Mr Hansen visits Bill in the boiler room, and confesses that he has lied to the community about the island, which was not in fact rendered uninhabitable. It is implied that the Ministry of Defence paid him to keep the islanders in Southampton so that the island could be used as a testing site for nuclear weapons. He reminds Bill that he knows about Bill's murder of Rebecca's child, which will prevent Bill from telling the other islanders. Mill visits Mr Hansen, and tells him that the Second World War had prevented the usual supply ships coming to the island, causing the residents to starve. In order for the maximum number to survive, they had drawn lots, and those who lost were starved to death, and their food eaten by the others. She tells Mr Hansen that she intends to sell the story to a newspaper to raise money for the photographing expedition to the island. As they speak, Bill commits suicide by drowning himself in the boiler room.

During the next scene, Bill's funeral, it is revealed that Mr Hansen had admitted to the islanders that he had lied to them about the extent of the damage, and that they intended to return to the island. Mr Hansen apologises to Mill, and promises that he will ensure the supply ships come to the island annually in future. In the last scene, the islanders, including Rebecca, leave Southampton, with the exception of Francis, who tries to persuade Rebecca to convince him to return but ultimately chooses to remain.

== Production history and reception ==
The play was first performed at the Traverse Theatre in Edinburgh on 6 August 1999, as a co-production between the Tron Theatre Company and the Royal National Theatre. It was directed by Irina Brown, and featured Paola Dionisotti as Mill, Gary McInnes as Francis, Kevin McMonagle as Bill, Darrell D'Silva as Mr Hansen, and Arlene Cockburn as Rebecca. Its premiere was extremely well-received, and in the following years the play was performed at other venues including the Royal National Theatre in London in 2001 and Manhattan Theatre Club in New York in 2002.

Reviews of the New York production were much more mixed; both Bruce Weber in The New York Times and David Finkle in TheaterMania criticised its plot as "melodramatic" and unrealistically eventful, while Charles Isherwood in Variety criticised what he viewed as its heavy-handed anti-imperialist themes.

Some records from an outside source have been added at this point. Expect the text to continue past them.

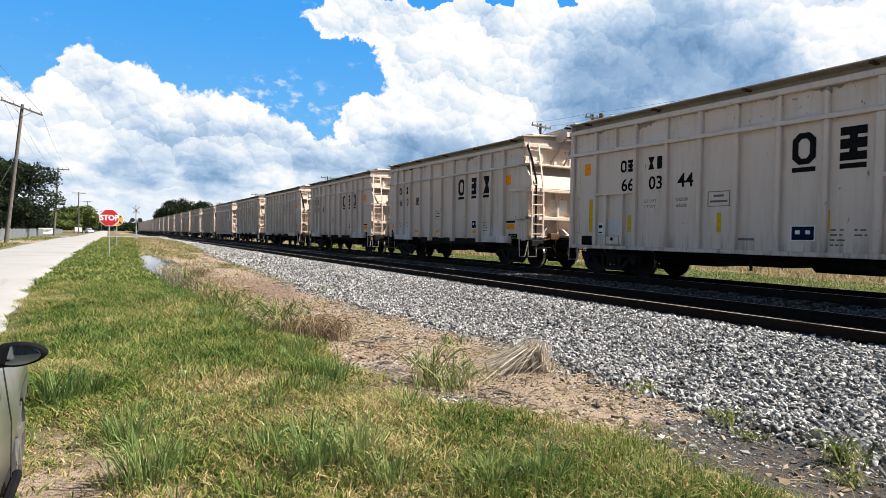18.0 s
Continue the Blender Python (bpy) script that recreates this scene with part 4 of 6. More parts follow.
# ---------- ground ----------
def ground():
    def steps(lo, hi, n):
        return list(np.linspace(lo, hi, n, endpoint=False))
    xs = [-4800, -2000, -800, -350, -150, -80] + steps(-50, -9, 14) + steps(-9, -1.6, 22) + steps(-1.6, 8.4, 84) + steps(8.4, 18, 24) + steps(18, 60, 22) + [60, 90, 150, 350, 800, 2000, 4800]
    ys = [-4800, -1500, -500, -150, -60] + steps(-40, 0, 14) + steps(0, 14, 110) + steps(14, 46, 90) + steps(46, 130, 46) + [130, 145, 165, 190, 230, 290, 380, 520, 800, 1300, 2300, 4800]
    X, Y = np.meshgrid(xs, ys)
    Z = ground_z(X, Y)
    V = np.stack([X, Y, Z], -1).reshape(-1, 3)
    nx, ny = len(xs), len(ys)
    i = (np.arange(ny - 1)[:, None] * nx + np.arange(nx - 1)).ravel()
    F = np.stack([i, i + 1, i + nx + 1, i + nx], -1)
    n = Nodes("ground")
    pos = n.coords("Position")
    at = n.add("Attribute", attribute_name="zone").outputs["Color"]
    sep = n.add("SeparateColor")
    n.link(at, sep.inputs[0])
    soil, gravel, dry = sep.outputs
    a = n.noise(pos, 0.55, 5)
    b = n.noise(pos, 4.0, 6, 0.62)
    c = n.noise(pos, 30, 5, 0.65)
    f = n.noise(pos, 110, 4, 0.7)
    green = n.mix(n.step(a, 0.35, 0.65), (0.0405, 0.0522, 0.0153), (0.0765, 0.0702, 0.0252))
    green = n.mix(n.step(b, 0.40, 0.62), green, (0.144, 0.108, 0.0522))
    green = n.mix(n.math("MULTIPLY", n.step(c, 0.5, 0.62), 0.6), green, (0.216, 0.167, 0.081))
    straw = n.mix(n.step(b, 0.35, 0.65), (0.184, 0.135, 0.0645), (0.117, 0.0954, 0.0369))
    straw = n.mix(n.step(a, 0.5, 0.7), straw, (0.0862, 0.0862, 0.0276))
    veg = n.mix(dry, green, straw)
    earth = n.mix(n.step(b, 0.32, 0.62), (0.187, 0.132, 0.09), (0.347, 0.26, 0.187))
    earth = n.mix(n.step(a, 0.52, 0.70), earth, (0.221, 0.14, 0.0936))
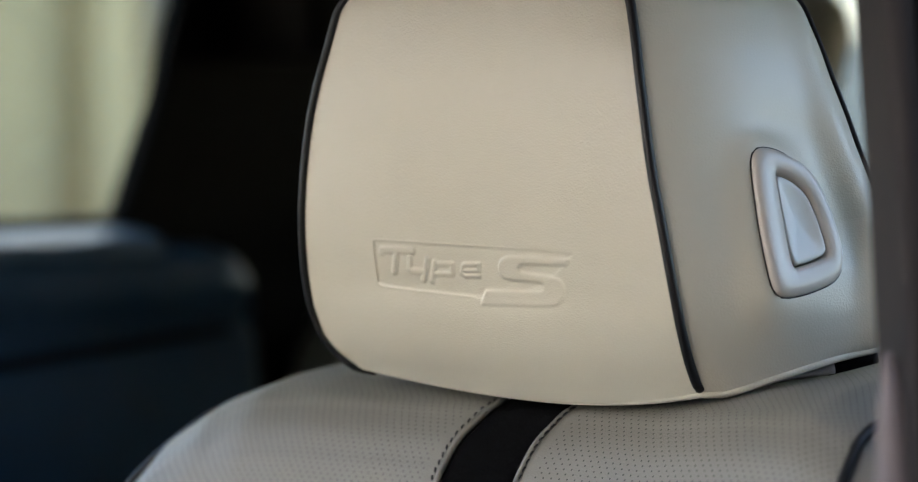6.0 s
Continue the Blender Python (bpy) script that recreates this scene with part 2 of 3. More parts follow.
def far_wall():
    # The low pocket near y 1.4 is cut so the pale blue box shows.
    outline = [(0.872, 1.160), (0.932, 1.283), (0.972, 1.405), (1.005, 1.5), (1.324, 1.5), (1.324, 1.28), (1.330, 1.240), (1.347, 1.214), (1.380, 1.197),
               (1.424, 1.196), (1.444, 1.212), (1.456, 1.243), (1.517, 1.270), (1.645, 1.311), (1.90, 1.385), (2.10, 1.435), (2.25, 1.475), (2.32, 1.5),
               (2.44, 1.5), (2.44, 0.45), (-1.0, 0.45), (-1.0, 1.150)]
    ob = new("wall_far", plate(outline, "x", FAR - 0.03, FAR, black_trim, bevel=0.006))
    tagged(ob, "black inner side wall of the car with window openings", "car wall", kind="structure")
    ob = new("wall_rail", block((FAR - 0.088, -1.0, 1.495), (FAR + 0.02, 2.4, 1.512), black_trim, 0.01))
    tagged(ob, "black roof rail above the side windows", "car wall", kind="structure")
    ob = new("pillar_trim", block((FAR - 0.005, 1.06, 1.338), (-0.98, 1.152, 1.50), black_trim, 0.012))
    tagged(ob, "black padded trim on the pillar between the windows", "car trim", kind="structure")
    for name, pts in (("window_1", [(0.24, 1.12), (0.93, 1.12), (1.06, 1.51), (0.24, 1.51)]),
                      ("window_2", [(1.29, 1.350), (1.80, 1.350), (2.35, 1.44), (2.35, 1.51), (1.29, 1.51)])):
        w = new(name, plate(pts, "x", FAR - 0.055, FAR - 0.05, side_glass if name == "window_1" else hazy_glass))
        tagged(w, "tinted side window glass of the car", "window", kind="structure")


def roof_and_floor():
    # Out of view: outline and dark tone set how much sky reaches the seats.
    pts = [(FAR - 0.09, -0.58), (0.30, -0.58), (0.335, -0.20), (0.335, 0.0), (0.335, 0.30), (0.33, 0.50), (0.33, 2.5), (FAR - 0.09, 2.5)]
    ob = new("ceiling", plate(pts, "z", 1.51, 1.58, headliner, 0.01))
    tagged(ob, "unseen dark grey headliner, its outline cut to trim the skylight", "ceiling", kind="structure")
    ob = new("floor", block((FAR - 0.09, -1.5, 0.38), (NEAR, 2.5, 0.45), carpet, 0.01))
    tagged(ob, "dark carpeted floor of the car", "floor", kind="structure")
    # Out of view: keeps the sun out, its opening admits skylight to the headrest's side.
    pts = [(0.0, 0.45), (2.5, 0.45), (2.5, 1.56), (0.0, 1.56), (0.0, 1.49), (1.0, 1.49), (1.0, 1.16), (0.0, 1.16)]
    ob = new("wall_near", plate(pts, "x", NEAR + 0.06, NEAR + 0.12, black_trim))
    tagged(ob, "black inner side wall behind the front seat", "car wall", kind="structure")
    # Opening carried below the bar: daylight there stands for a sunlit seat back.
    pts = [(-1.185, 0.45), (0.36, 0.45), (0.36, 1.56), (0.22, 1.56), (0.22, 1.180), (-1.07, 1.180), (-1.07, 1.56), (-1.185, 1.56)]
    ob = new("wall_tailgate", plate(pts, "y", 2.42, 2.48, black_trim, bevel=0.006))
    tagged(ob, "black tailgate trim below the rear window", "car wall", kind="structure")
    ob = new("trim_bar", block((-0.885, 2.40, 1.272), (0.24, 2.425, 1.335), black_trim, 0.008))
    tagged(ob, "dark tailgate trim band with an added opening below it", "car trim", kind="structure")
    w = new("window_3", block((-1.09, 2.445, 1.17), (0.23, 2.45, 1.56), side_glass))
    tagged(w, "tinted rear window glass of the car", "window", kind="structure")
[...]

The play had a revival at the Dundee Repertory Theatre in 2012; artistic director James Brining created an ambitious stage design using 29,000 litres of water. The water covered the stage as a shallow pool for the first act, and was collected into jars, laid around the stage, for the second. The revival was critically acclaimed, with both Brining's design and Harris' plot receiving praise, although the dialogue was criticised as over-long in places.

Further than the Furthest Thing was revived at London's Young Vic in 2023, starring Jenna Russell and Cyril Nri as Mill and Bill respectively.